Tim Minchin walks in dressed in a close-fitting navy suit with neatly buttoned waistcoat and whips off his trilby and puts it aside. His hair hangs below his shoulders, and his eyes, minus the black eyeliner he wears on stage, have a disarming warmth. You cannot help but feel a connection on the strength of his smile alone.

Minchin is a phenomenon: a 37-year-old Australian satirist, composer and pianist who can fill London's Albert Hall with his one-man shows (with symphony orchestra as back-up).
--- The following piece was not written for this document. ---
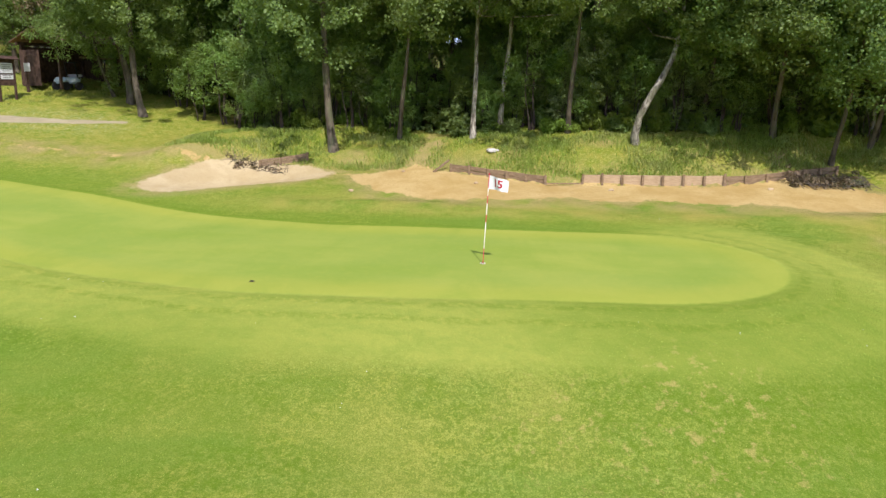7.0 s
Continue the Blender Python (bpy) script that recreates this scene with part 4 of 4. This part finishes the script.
def flagstick():
    stick = thing("flagstick", 0, 0, "leaning red and cream golf flagstick with white number flag", "flagstick", z=0.012)
    top = Vector((-0.06, -0.115, 2.1))
    marks = [0.0, 0.36, 0.98, 1.16, 1.42, 1.6, 1.78, 2.1]
    for i, (a, b) in enumerate(zip(marks, marks[1:])):
        v, f = tube([top * (a / 2.1), top * (b / 2.1)], [0.0105, 0.0105], 10)
        link("pole_band", mesh_of("pole_band", v, f, (RED, CREAM)[i % 2], True), stick, ("red band of the pole", "cream band of the pole")[i % 2])
    part("knob", rod(0.02, 0.016, 0.05, *top, sides=12), RED, stick)
    # the hole is not sunk: a black disc paints its shaded inside
    cup = bmesh.new()
    bmesh.ops.create_circle(cup, cap_ends=True, segments=24, radius=0.054, matrix=Matrix.Translation((0, 0, 0.004)))
    part("cup", cup, BLACK, stick, "flat black disc for the shaded inside of the hole")
    v, f = tube([(0.056 * math.cos(k * math.pi / 10), 0.056 * math.sin(k * math.pi / 10), 0.004) for k in range(21)], [0.008] * 21, 6)
    link("cup_rim", mesh_of("cup_rim", v, f, CREAM, True), stick, "white rim of the hole")
    # the cloth streams from the top of the pole and ripples
    away = Vector((-0.42, -0.9, -0.06)).normalized()
    side = Vector((0.9, -0.42, 0)).normalized()

    def cloth(u, v, off=0.0):
        wave = 0.045 * math.sin(u * 7.0 + v * 1.2) * min(1, u * 2.2)
        drop = -0.05 * u * u
        return top * ((2.07 - 0.31 * (1 - v)) / 2.1) + away * (0.48 * u) + Vector((0, 0, drop - 0.05 * u * (v - 0.5))) + side * (wave + off)

    verts, faces = [], []
    nu, nv = 18, 10
    for layer in (0.0015, -0.0015):
        for i in range(nu + 1):
            for j in range(nv + 1):
                verts.append(tuple(cloth(i / nu, j / nv, layer)))
    n = (nu + 1) * (nv + 1)
    for i in range(nu):
        for j in range(nv):
            a = i * (nv + 1) + j
            faces += [(a, a + nv + 1, a + nv + 2, a + 1), (n + a, n + a + 1, n + a + nv + 2, n + a + nv + 1)]
    flag = link("flag", mesh_of("flag", verts, faces, WHITE, True), stick, "white cloth flag with a red number")
    curve = bpy.data.curves.new("number", "FONT")
    curve.body, curve.size, curve.align_x, curve.align_y = "15", 0.27, "CENTER", "CENTER"
    curve.offset = 0.007
    temp = bpy.data.objects.new("number", curve)
    flat = bpy.data.meshes.new_from_object(temp)
    bpy.data.objects.remove(temp)
    bm = bmesh.new()
    bm.from_mesh(flat)
    bmesh.ops.triangulate(bm, faces=bm.faces[:])
    bmesh.ops.subdivide_edges(bm, edges=bm.edges[:], cuts=3, use_grid_fill=True)
    pts = [(v.co.x, v.co.y) for v in bm.verts]
    tris = [tuple(v.index for v in f.verts) for f in bm.faces]
    bm.free()
    for sign in (1, -1):
        placed = [tuple(cloth(0.5 + sign * px / 0.48, 0.5 + py / 0.31, -sign * 0.005)) for px, py in pts]
        link("number", mesh_of("number", placed, tris, RED), flag, "red figures 15")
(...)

But it is as the lyricist of the Royal Shakespeare Company's (RSC) musical of Roald Dahl's "Matilda" that he has become the hottest of properties. "Matilda the Musical," directed by Matthew Warchus and with book by Dennis Kelly, won so many awards — four Tonys and seven Oliviers — that it earned a place in the Guinness Book of Records.

And, as if all this were not enough, Minchin can act. He is just back from Sydney where he played Rosencrantz in Tom Stoppard's comedy "Rosencrantz and Guildenstern Are Dead;" he has recently appeared in the U.S. television series "Californication;" and he is about to sing for his last supper as he reprises the role of Judas in a U.K. arena tour of Andrew Lloyd Webber's "Jesus Christ Superstar."